Un signal fort envoyé au secteur bancaire
En publiant la circulaire n°2025-17 du 22 décembre 2025, la Banque Centrale de Tunisie (BCT) franchit une nouvelle étape dans le durcissement du cadre prudentiel et de conformité du secteur bancaire. Le texte renforce les exigences en matière de lutte contre le blanchiment d’argent (LBA), le financement du terrorisme (FT) et introduit explicitement le financement de la prolifération des armes de destruction massive, un champ jusqu’ici peu formalisé.
Pour la BCT, l’enjeu est double : réduire le risque systémique et renforcer la crédibilité internationale du système financier tunisien.
Une cartographie des risques désormais stratégique
Les banques et établissements financiers sont désormais tenus de mettre en place une évaluation formalisée et documentée des risques, intégrant :
- la structure de la clientèle,
- les produits et services financiers,
- les canaux digitaux,
- les expositions géographiques et juridictionnelles.
Cette cartographie doit être mise à jour au minimum tous les trois ans, ou plus tôt en cas de changement réglementaire ou de modification du profil de risque. Pour les acteurs du marché, cette obligation transforme la gestion LBA/FT en outil stratégique de pilotage des risques, au même titre que le risque de crédit ou de liquidité.

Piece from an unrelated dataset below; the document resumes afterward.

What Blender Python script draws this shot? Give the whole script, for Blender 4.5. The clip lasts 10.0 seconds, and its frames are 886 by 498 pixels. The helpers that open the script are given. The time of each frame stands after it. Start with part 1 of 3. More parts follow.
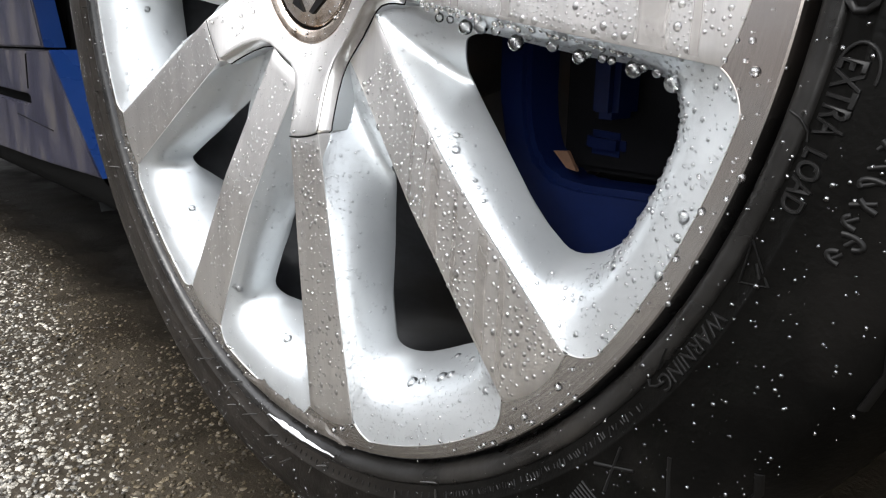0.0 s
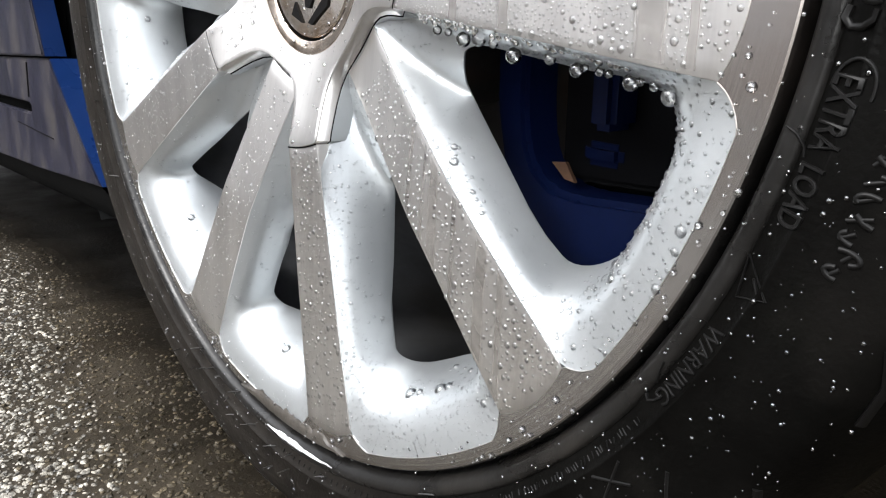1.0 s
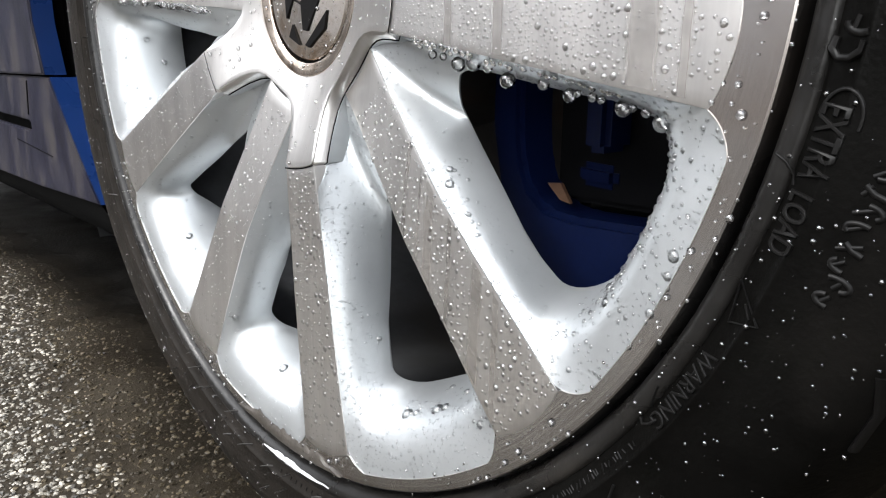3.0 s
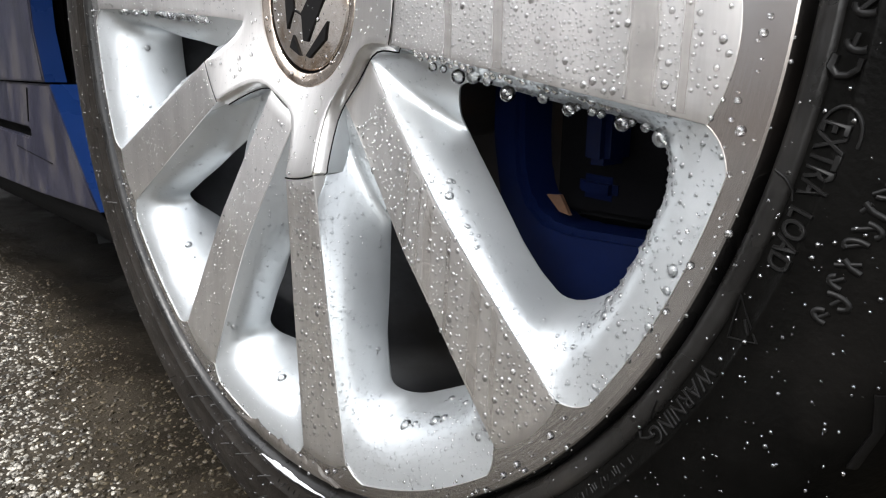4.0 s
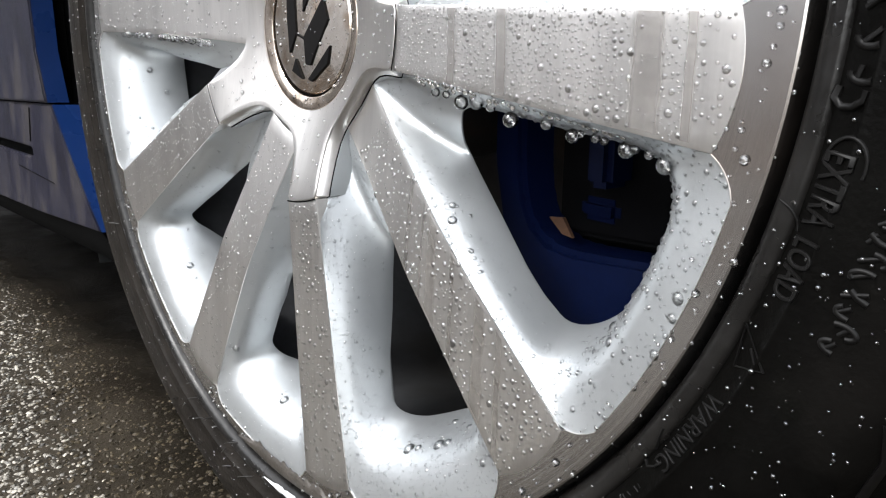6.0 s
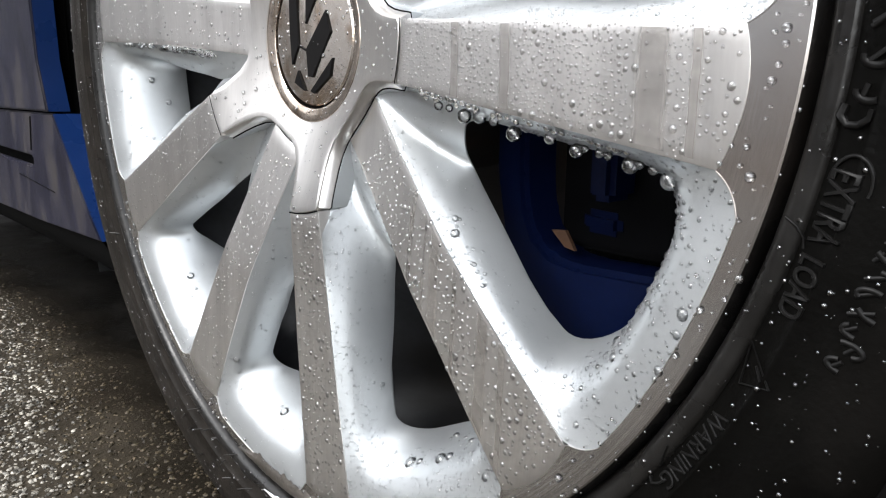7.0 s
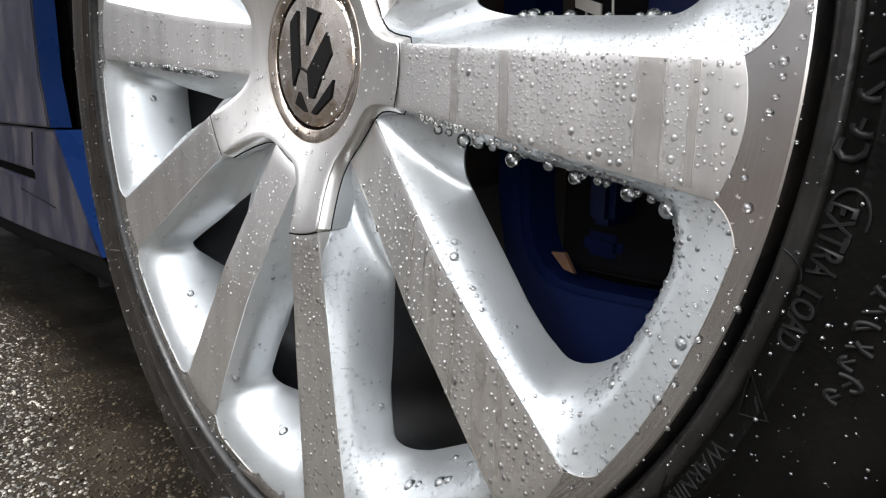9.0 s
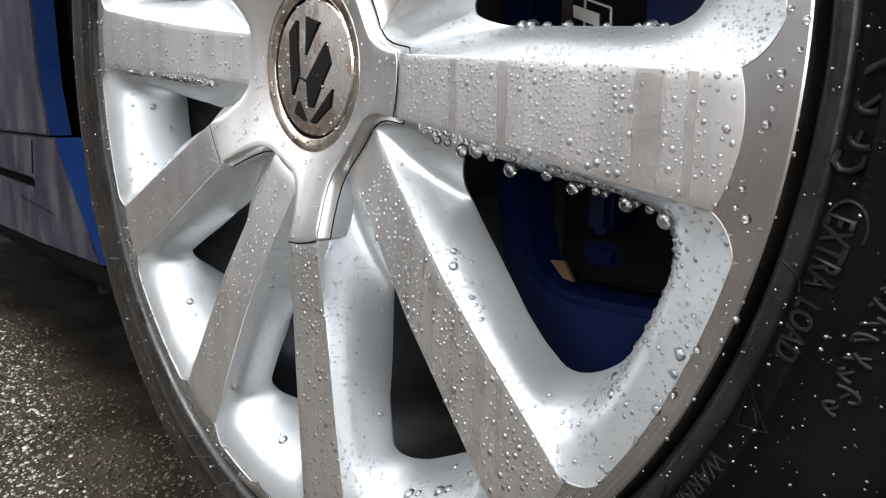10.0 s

Intégration du risque de prolifération : un alignement international
La circulaire consacre l’intégration du financement de la prolifération dans le périmètre de conformité bancaire. Toute défaillance dans l’application des sanctions financières onusiennes est désormais considérée comme un risque majeur.
Concrètement, les établissements doivent assurer :
- le gel immédiat des avoirs concernés,
- l’interdiction totale de mise à disposition de fonds aux entités sanctionnées.
Cette évolution rapproche la Tunisie des standards du GAFI et répond aux attentes des partenaires financiers internationaux.
Gouvernance, contrôle interne et relations internationales
La BCT renforce également la gouvernance des dispositifs de conformité. Les banques doivent évaluer régulièrement leur système LBA/FT, notamment via :
- des questionnaires internes normalisés,
- ou le questionnaire du Wolfsberg Group, souvent exigé par les correspondants bancaires étrangers.
L’intégration des règles LBA/FT dans le code de déontologie renforce la responsabilité des organes dirigeants et du top management, un point clé pour la notation de conformité internationale.
Reporting, transparence et pression réglementaire accrue
Sur le plan opérationnel, la circulaire introduit :
- l’obligation de déclaration immédiate des opérations suspectes via goAML,
- un reporting trimestriel obligatoire des avoirs gelés, à transmettre dans un délai de 20 jours ouvrables après chaque trimestre,
- une notification sous 5 jours à la BCT de toute désignation du correspondant CTAF.
À la clôture annuelle, les banques devront également fournir des statistiques détaillées sur les déclarations de soupçon, les montants concernés et les typologies de risques identifiées.
Un impact direct sur les coûts et l’organisation des banques
Pour les établissements financiers, ces nouvelles exigences impliquent :
- des investissements supplémentaires en conformité et systèmes d’information,
- un renforcement des équipes de contrôle interne,
- une traçabilité accrue des opérations sensibles.
À moyen terme, la BCT parie sur un effet positif sur la solidité et l’attractivité du secteur bancaire tunisien, notamment vis-à-vis des investisseurs et partenaires étrangers.
Une entrée en vigueur immédiate
La circulaire est applicable dès le 22 décembre 2025, sans phase transitoire, plaçant les banques face à une obligation d’adaptation rapide.